“Working on your business and not in it” is a commonly spoken but important expression for business owners to keep in mind, given today’s highly competitive environment of rapid change. It is critical for small business success, to regularly take a step back from day-to-day operations and work on strategic goals and objectives.
Here is a three-step approach to assist in setting SMART goals and in turn hit your business targets:
1 – Understanding the Question, “Where Are We”?
A common theme amongst business owners we meet is the lack of knowledge about where their business is today. In today’s fast paced world, technology is constantly evolving and enabling small businesses to affordably attain, in real time, accurate financial information that is in an easy to understand format. This part of the goal setting process involves using the latest technology, to take a deep-dive into your financial and non-financial business information to gain clarity about your company’s current performance. This may involve exercises such as:
- Conducting a SWOT Analysis – looking at the Strengths, Weaknesses, Opportunities and Threats of your organisation;
- Customer, employee and other stakeholder satisfaction surveys.
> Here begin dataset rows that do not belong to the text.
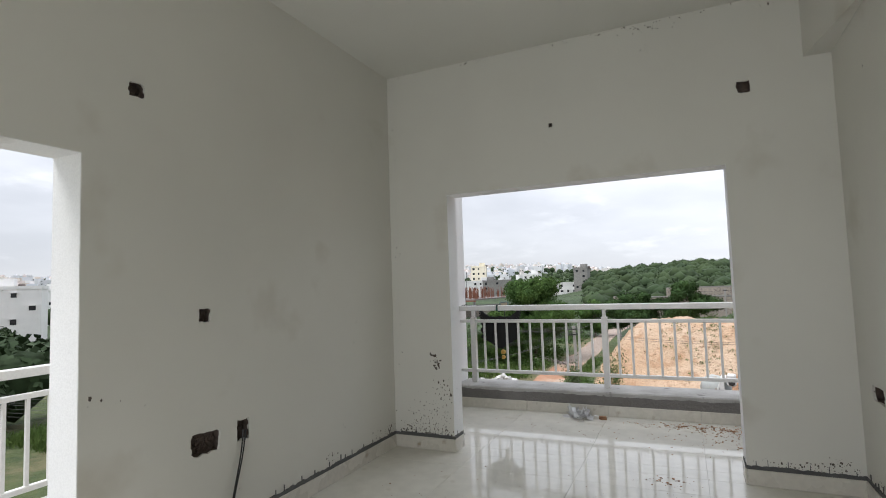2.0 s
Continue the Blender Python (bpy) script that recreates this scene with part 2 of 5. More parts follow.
def pierced_wall(b, axis, near, far, u0, u1, z0, z1, openings, cavities=()):
    """A wall across one axis, from face `near` to face `far`, with openings through it and blind cavities in its near face.
    Rectangles are (u0, z0, u1, z1)."""
    us = sorted({u0, u1, *[r[i] for r in (*openings, *cavities) for i in (0, 2)]})
    zs = sorted({z0, z1, *[r[i] for r in (*openings, *cavities) for i in (1, 3)]})
    deep = near + math.copysign(0.055, far - near)

    def at(d, u, z):
        return (d, u, z) if axis == "x" else (u, d, z)

    def inside(rects, u, z):
        return any(r[0] < u < r[2] and r[1] < z < r[3] for r in rects)

    for ua, ub in zip(us, us[1:]):
        for za, zb in zip(zs, zs[1:]):
            mu, mz = (ua + ub) / 2, (za + zb) / 2
            if inside(openings, mu, mz):
                continue
            if not inside(cavities, mu, mz):
                b.quad(at(near, ua, za), at(near, ub, za), at(near, ub, zb), at(near, ua, zb))
            b.quad(at(far, ua, za), at(far, ub, za), at(far, ub, zb), at(far, ua, zb))
    for rects, back in ((openings, far), (cavities, deep)):
        for a, za, c, zb in rects:
            for (p, q), (r, s) in (((a, za), (a, zb)), ((c, za), (c, zb)), ((a, za), (c, za)), ((a, zb), (c, zb))):
                if rects is openings and za <= z0 + 0.001 and q == za and s == za:
                    continue
                b.quad(at(near, p, q), at(near, r, s), at(back, r, s), at(back, p, q))
            if rects is cavities:
                b.quad(at(deep, a, za), at(deep, c, za), at(deep, c, zb), at(deep, a, zb))
    for u in (u0, u1):
        b.quad(at(near, u, z0), at(near, u, z1), at(far, u, z1), at(far, u, z0))
    b.quad(at(near, u0, z1), at(near, u1, z1), at(far, u1, z1), at(far, u0, z1))
    return b


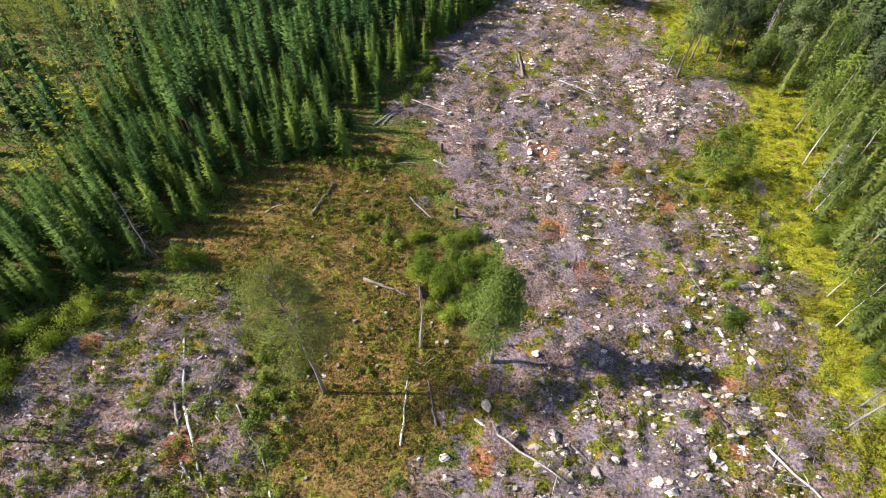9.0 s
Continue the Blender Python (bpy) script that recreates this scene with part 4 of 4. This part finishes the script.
for px, py, h, r in ((2.5, 53.7, 1.3, 0.16), (-1.4, 72.6, 1.0, 0.13), (-4.6, 75.0, 1.4, 0.12), (-16.9, 44.2, 0.9, 0.11), (0.9, 62.8, 1.2, 0.12)):
    hs = stump(r, h)
    tagged(hs, "high grey stump standing in the felled ground", "stump")
    hs.matrix_basis = stand(px, py)


def root_plate(px, py, r, turn):
    """The upturned root disc of a wind-thrown tree."""
    an = np.arange(14) / 14 * 6.283
    rr = r * rng.uniform(0.75, 1.2, 14)
    front = np.stack([rr * np.cos(an), 0 * an - 0.12, r * 0.8 + rr * np.sin(an)], -1)
    back = front * [0.85, 1, 0.9] + [0, 0.3, 0.05]
    v = np.concatenate([front, back, [[0, -0.2, r * 0.8], [0, 0.35, r * 0.8]]])
    t = []
    for i in range(14):
        k = (i + 1) % 14
        t += [(i, k, 14 + k), (i, 14 + k, 14 + i), (28, k, i), (29, 14 + i, 14 + k)]
    root = tagged(new("root_plate", make_mesh("root_plate", v, np.array(t), [M_SOIL])), "dark upturned root plate of a fallen tree", "root plate")
    for _ in range(9):
        az = rng.uniform(0, 6.28)
        o = np.array([0.4 * r * math.cos(az), -0.1, r * 0.8 + 0.4 * r * math.sin(az)])
        e = o + np.array([math.cos(az), -rng.uniform(0.1, 0.5), math.sin(az)]) * r * rng.uniform(0.7, 1.1)
        part("root", tube([o, (o + e) / 2 + rng.normal(0, 0.05, 3), e], [0.05, 0.03, 0.01], 4), M_LOG, root)
    root.matrix_basis = stand(px, py, turn)


root_plate(-0.3, 44.6, 0.75, -1.2)
root_plate(-8.2, 41.5, 0.5, 0.6)
root_plate(28.6, 48.6, 0.6, 2.0)


def sticks(rng, c, az, up, ln, r):
    """Many thin three-sided sticks: centres, headings, rise, lengths, radii."""
    d = np.stack([np.cos(az) * np.cos(up), np.sin(az) * np.cos(up), np.sin(up)], -1)
    s = np.stack([-np.sin(az), np.cos(az), 0 * az], -1)
    u = np.cross(s, d)
    rings = []
    for e, k in ((-0.5, 1.0), (0.5, 0.5)):
        p = c + d * (ln * e)[:, None]
        for q in range(3):
            rings.append(p + (r * k)[:, None] * (s * math.cos(q * 2.094) + u * math.sin(q * 2.094)))
    v = np.stack(rings, 1).reshape(-1, 3)
    f = np.array([(q, (q + 1) % 3, 3 + (q + 1) % 3) for q in range(3)] + [(q, 3 + (q + 1) % 3, 3 + q) for q in range(3)])
    return v, (f[None] + (np.arange(len(c)) * 6)[:, None, None]).reshape(-1, 3)


def scatter(count, weight, box):
    """Random places in the box (x0, x1, y0, y1), kept by a weight of 0 to 1."""
    got_x, got_y = [], []
    while sum(map(len, got_x)) < count:
        x, y = rng.uniform(box[0], box[1], count), rng.uniform(box[2], box[3], count)
        k = rng.random(count) < weight(x, y)
        got_x.append(x[k])
        got_y.append(y[k])
    return np.concatenate(got_x)[:count], np.concatenate(got_y)[:count]


def felled(x, y):
    return np.clip(np.maximum(inside(SLASH_A, x, y), inside(SLASH_B, x, y)) / 2 + 0.4, 0.04, 1)


x, y = scatter(20000, lambda x, y: felled(x, y) * np.clip((vnoise(x, y, 2.6, 61) - 0.35) * 4, 0.06, 1) * np.clip(70 / np.hypot(x, y - 10), 0.25, 1), (-34, 57, 22, 143))
n = len(x)
v, t = sticks(rng, np.stack([x, y, land(x, y) + rng.uniform(0.02, 0.2, n)], -1), rng.uniform(0, 6.28, n), rng.normal(0, 0.2, n), rng.uniform(0.2, 0.9, n) ** 1.3, rng.uniform(0.006, 0.018, n))
tagged(new("felling_twigs", make_mesh("felling_twigs", v, t, [M_TWIG])), "grey scattered twigs and branches from felling", "twigs", kind="stuff")


def brushwood(size, count):
    """A springy low heap of dry branches, as one mesh."""
    az, rad = rng.uniform(0, 6.28, count), size * np.sqrt(rng.random(count))
    rad *= 1 + 0.3 * np.sin(az * 2 + rng.uniform(0, 6)) * np.sin(az * 3 + rng.uniform(0, 6))
    c = np.stack([rad * np.cos(az), rad * np.sin(az), 0.05 + size * 0.42 * np.clip(1 - (rad / size) ** 2, 0.05, 1) * rng.uniform(0.1, 1, count)], -1)
    v, t = sticks(rng, c, az + rng.normal(0, 0.9, count), rng.normal(0.1, 0.35, count), rng.uniform(0.15, 0.75, count), rng.uniform(0.004, 0.011, count))
    return make_mesh("brushwood", v, t, [M_BRUSH])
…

- Reviewing actual versus budgeted performance;
- Reviewing project/product profitability margins;
- Conducting a cash flow trend analysis;
- Performing benchmarking.
- Analysing Dashboard reports.
2 – Workshopping the Question “Where Do We Want to Be”?
Collaboration is key to success when setting goals. Organisations are more likely to achieve goals when key staff and personnel are involved in the decision-making process from the start. When developing goals ensure the ‘SMART’ framework is used, that meaning the goals are:
- Specific – Who, what, where, when, which and why.
- Measurable – Establishing concrete criteria for measuring the successful achievement of your goals.
- Attainable – Goals should be challenging, but achievable.
- Relevant – Goals should be relevant to the organisation’s overarching mission.
- Timely – A timeframe should be set.
Common issues to avoid:
- Having a Profit and Loss focus: Many clients only focus on Profit and Loss targets; however, it is important to have a more diverse approach and include goals around cash flow and the company’s financial position (balance sheet).
- Poor budgeting techniques: The most common financial budget we come across is using a flat % growth on last year. This narrow approach creates fundamental issues when setting goals, as it is not ‘specific’ in terms of how the improved financial performance will be achieved.
- Having a pure financial focus: This is important as increased financial performance is generally a result of improving non-financial objectives, such as improved staff engagement or increased customer satisfaction.
3 – Regularly Tracking Progress
As a business owner, it can be easy to get caught up in the day-to-day routine of running your business and fighting fires, which takes you away from ‘big picture’ strategic planning. This step involves regularly meeting with your trusted advisers, who assist in generating accurate information, interpreting it correctly and hold you accountable for hitting your targets.